Enfin, la prime d’activité, une prestation sociale versée aux travailleurs pauvres, sera réévaluée. Cette fois, il ne s’agit pas d’une perte directe pour la Sécu mais, de fait, les patrons seront moins incités à augmenter leurs employés à faibles salaires, puisque l’Etat donne un coup de main. En théorie, tous ces manques à gagner seront compensés par l’Etat, qui y affectera d’autres ressources budgétaires (taxes sur le tabac, TVA…). En 2018, pour la première fois, le gouvernement avait fait une entorse à cette règle, laissant un trou à la Sécu de plus de 2,8 milliards d’euros.

De quoi faire redouter à l’opposition de gauche le scénario « d’une politique des caisses vides », consistant à réduire volontairement les recettes, puis s’alarmer du déficit, avant de se dire contraint de baisser les dépenses publiques. Ceci étant, en matière d’exonérations de cotisations, le gouvernement n’est pas responsable de tout : nombre de ces mesures ont été poussées par Les Républicains (LR), notamment au Sénat, où la droite est majoritaire.
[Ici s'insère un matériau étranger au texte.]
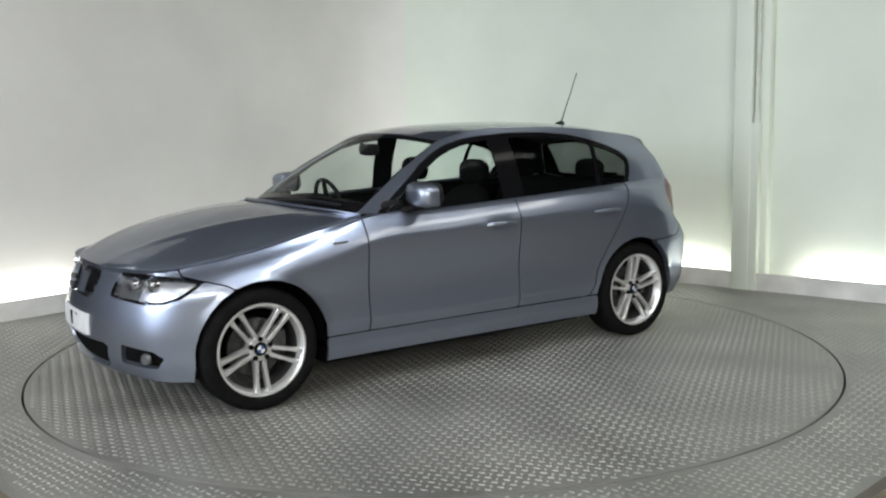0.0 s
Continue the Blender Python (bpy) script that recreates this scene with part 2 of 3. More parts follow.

Voilà pour la Sécu. Un second bien commun est également menacé : la planète. Pour lutter contre l’explosion des prix de l’énergie, le gouvernement a sorti le chéquier. Logique, tant les ménages précaires se sont retrouvés étranglés par la hausse des prix. Mais les options choisies font débat.

La mesure : le blocage des prix du gaz et de l’électricité pour le consommateur, compensé par l’Etat auprès des fournisseurs. Ce « bouclier tarifaire » a coûté plusieurs dizaines de milliards d’€ depuis octobre 2021. Le gouvernement a aussi consenti, sous la pression des députés LR, à augmenter et prolonger la remise sur les carburants. La subvention passe de 18 à 30 centimes/litre du 1er septembre au 31 octobre, puis redescendra à 10 centimes/litre en novembre et décembre, avant de s’éteindre.

Le plafond de la prime transport va doubler, passant de 200 à 400 €. Elle permet aux entreprises de verser une aide défiscalisée à leurs salariés pour leurs déplacements domicile/travail. En plus de subventionner la consommation d’énergies fossiles, donc les émissions de GES, ces aides ne sont pas ciblées pour les plus pauvres. Elles sont non distributives, les riches roulant plus que les pauvres…

Enfin, face à la menace russe sur les livraisons de gaz, la loi pouvoir d’achat prévoit une relance des énergies fossiles. La centrale à charbon de Saint-Avold (Moselle), qui avait fermé ses portes en mars, en théorie définitivement, pourra être réactivée cet hiver. Le gouvernement a aussi autorisé un allègement des règles environnementales pour permettre au groupe Total de construire un terminal méthanier flottant de gaz naturel liquéfié (GNL) au Havre, afin de pouvoir importer le gaz de schiste américain.

Au global donc, les dizaines de milliards d’euros consacrés à la lutte contre l’inflation depuis le début de l’année ne répondent pas aux enjeux sociaux et écologiques. Bien sûr, d’autres mesures sont positives, comme les revalorisations anticipées des minima sociaux et des retraites, la prime de rentrée exceptionnelle pour les plus pauvres, ou encore la hausse du point d’indice des fonctionnaires, qui, contrairement aux primes dans le privé, est durable.

Mais Bruno Le Maire, ministre de l’Economie, a reconnu début août que l’inflation continuera d’augmenter jusqu’à fin 2022 au moins. Autrement dit : la plupart de ces revalorisations seront insuffisantes pour ceux qui ne peuvent pas facilement « travailler plus pour gagner plus » dans le privé (fonctionnaires, retraités, bénéficiaires des minima sociaux…).
L’automne va libérer la France des canicules. Mais le climat social restera bouillant.